Updated by Peter Amstutz 9 months ago
- Target version changed from Development 2024-02-28 sprint to Development 2024-03-13 sprint
Updated by Peter Amstutz 8 months ago
- Target version changed from Development 2024-03-13 sprint to Development 2024-03-27 sprint
Updated by Peter Amstutz 8 months ago
- Target version changed from Development 2024-03-27 sprint to Development 2024-04-10 sprint
Updated by Peter Amstutz 7 months ago
- Target version changed from Development 2024-04-10 sprint to Development 2024-04-24 sprint
Updated by Peter Amstutz 7 months ago
- Target version changed from Development 2024-04-24 sprint to Development 2024-05-08 sprint
Updated by Brett Smith 7 months ago
- Status changed from New to In Progress
Earlier this morning this happened to ubuntu2004, which made me think it's actually not distro-specific. Take a look at the build logs: build-packages-multijob: #4179
build-packages-ubuntu2004 tried and failed to get the lock between 07:53:51 and 07:55:28. This hits the tail end of build-packages-debian11, which started cleaning up at 07:53:49, and then bleeds into the upload of build-packages-debian12, which ran from 07:53:57 to 07:55:40.
In other words, our uploads take long enough (about 120 seconds), and the attempt to get the lock is impatient enough (about 100 seconds), that if one upload tries to start shortly after another, it's very likely to fail. The intermittentness is mostly coming just from Jenkins jitter.
I'll see if there are aptly parameters to adjust the lock wait. If not I'll just wrap it in flock.

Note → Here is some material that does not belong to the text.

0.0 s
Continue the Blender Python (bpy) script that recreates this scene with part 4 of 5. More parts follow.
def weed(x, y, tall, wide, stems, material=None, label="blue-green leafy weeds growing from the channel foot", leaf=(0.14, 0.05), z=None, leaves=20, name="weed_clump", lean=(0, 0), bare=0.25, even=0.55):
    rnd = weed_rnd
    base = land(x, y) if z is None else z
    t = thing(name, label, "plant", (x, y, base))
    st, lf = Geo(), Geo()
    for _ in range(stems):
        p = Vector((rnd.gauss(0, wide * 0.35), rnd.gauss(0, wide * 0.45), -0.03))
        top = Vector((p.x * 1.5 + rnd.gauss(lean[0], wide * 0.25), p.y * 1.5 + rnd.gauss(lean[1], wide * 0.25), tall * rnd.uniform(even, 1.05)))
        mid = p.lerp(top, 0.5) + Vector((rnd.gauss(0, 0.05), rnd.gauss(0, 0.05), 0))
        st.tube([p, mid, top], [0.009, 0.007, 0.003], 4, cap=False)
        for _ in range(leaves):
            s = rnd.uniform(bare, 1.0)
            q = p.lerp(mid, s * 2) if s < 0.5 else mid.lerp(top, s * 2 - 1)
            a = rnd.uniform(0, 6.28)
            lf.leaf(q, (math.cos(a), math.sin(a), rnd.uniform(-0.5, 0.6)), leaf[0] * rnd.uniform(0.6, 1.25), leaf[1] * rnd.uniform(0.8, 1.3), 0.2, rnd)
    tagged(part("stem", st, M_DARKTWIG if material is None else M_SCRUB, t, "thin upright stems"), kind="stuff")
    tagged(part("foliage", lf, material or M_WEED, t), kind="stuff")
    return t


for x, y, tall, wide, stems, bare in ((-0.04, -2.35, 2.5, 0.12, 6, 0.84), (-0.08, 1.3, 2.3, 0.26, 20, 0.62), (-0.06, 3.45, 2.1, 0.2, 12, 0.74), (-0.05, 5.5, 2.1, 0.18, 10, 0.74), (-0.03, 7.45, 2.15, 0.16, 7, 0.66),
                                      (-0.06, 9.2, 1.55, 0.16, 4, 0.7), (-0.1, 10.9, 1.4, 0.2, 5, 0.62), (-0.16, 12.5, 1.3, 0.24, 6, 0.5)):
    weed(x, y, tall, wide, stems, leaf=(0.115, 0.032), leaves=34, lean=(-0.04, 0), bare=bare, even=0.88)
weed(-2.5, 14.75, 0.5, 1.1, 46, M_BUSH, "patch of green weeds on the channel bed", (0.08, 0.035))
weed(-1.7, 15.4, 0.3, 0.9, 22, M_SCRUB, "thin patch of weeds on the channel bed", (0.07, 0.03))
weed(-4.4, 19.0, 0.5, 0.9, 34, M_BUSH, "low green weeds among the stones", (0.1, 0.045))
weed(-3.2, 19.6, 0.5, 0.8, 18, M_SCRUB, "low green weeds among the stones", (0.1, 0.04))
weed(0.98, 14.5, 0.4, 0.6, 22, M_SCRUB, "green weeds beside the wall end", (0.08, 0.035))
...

Updated by Brett Smith 7 months ago
Brett Smith wrote in #note-9:
I'll see if there are aptly parameters to adjust the lock wait. If not I'll just wrap it in flock.
No parameters, these durations are hardcoded. flock it is.
Updated by Brett Smith 7 months ago
- Subject changed from Uploading debian12 packages fails intermittently to Uploading deb packages fails intermittently
Updated by Brett Smith 7 months ago
arvados-dev branch 21521-aptly-flock @ e9615c3c0d8a4820f2dcd967a02e70a046a77182
- All agreed upon points are implemented / addressed.
- Yes
- Anything not implemented (discovered or discussed during work) has a follow-up story.
- N/A
- Code is tested and passing, both automated and manual, what manual testing was done is described
- I haven't tested the code beyond some local scripts to convince myself I have the basic idea right. The change is too small to sweat too much. IMO we should just deploy it, and if it turns out to be completely unworkable, it's not a huge loss to revert it.
- Documentation has been updated.
- N/A
- Behaves appropriately at the intended scale (describe intended scale).
- Probably will add some overhead to uploads, but a relatively small amount compared to the rest of the process generally.
- Considered backwards and forwards compatibility issues between client and server.
- N/A
- Follows our coding standards and GUI style guidelines.
- N/A, we have no style guide for shell
Updated by Peter Amstutz 7 months ago
- Target version changed from Development 2024-05-08 sprint to Development 2024-05-22 sprint
Updated by Brett Smith 6 months ago
- Status changed from In Progress to Resolved
Last failure was on April 26 so calling this a success.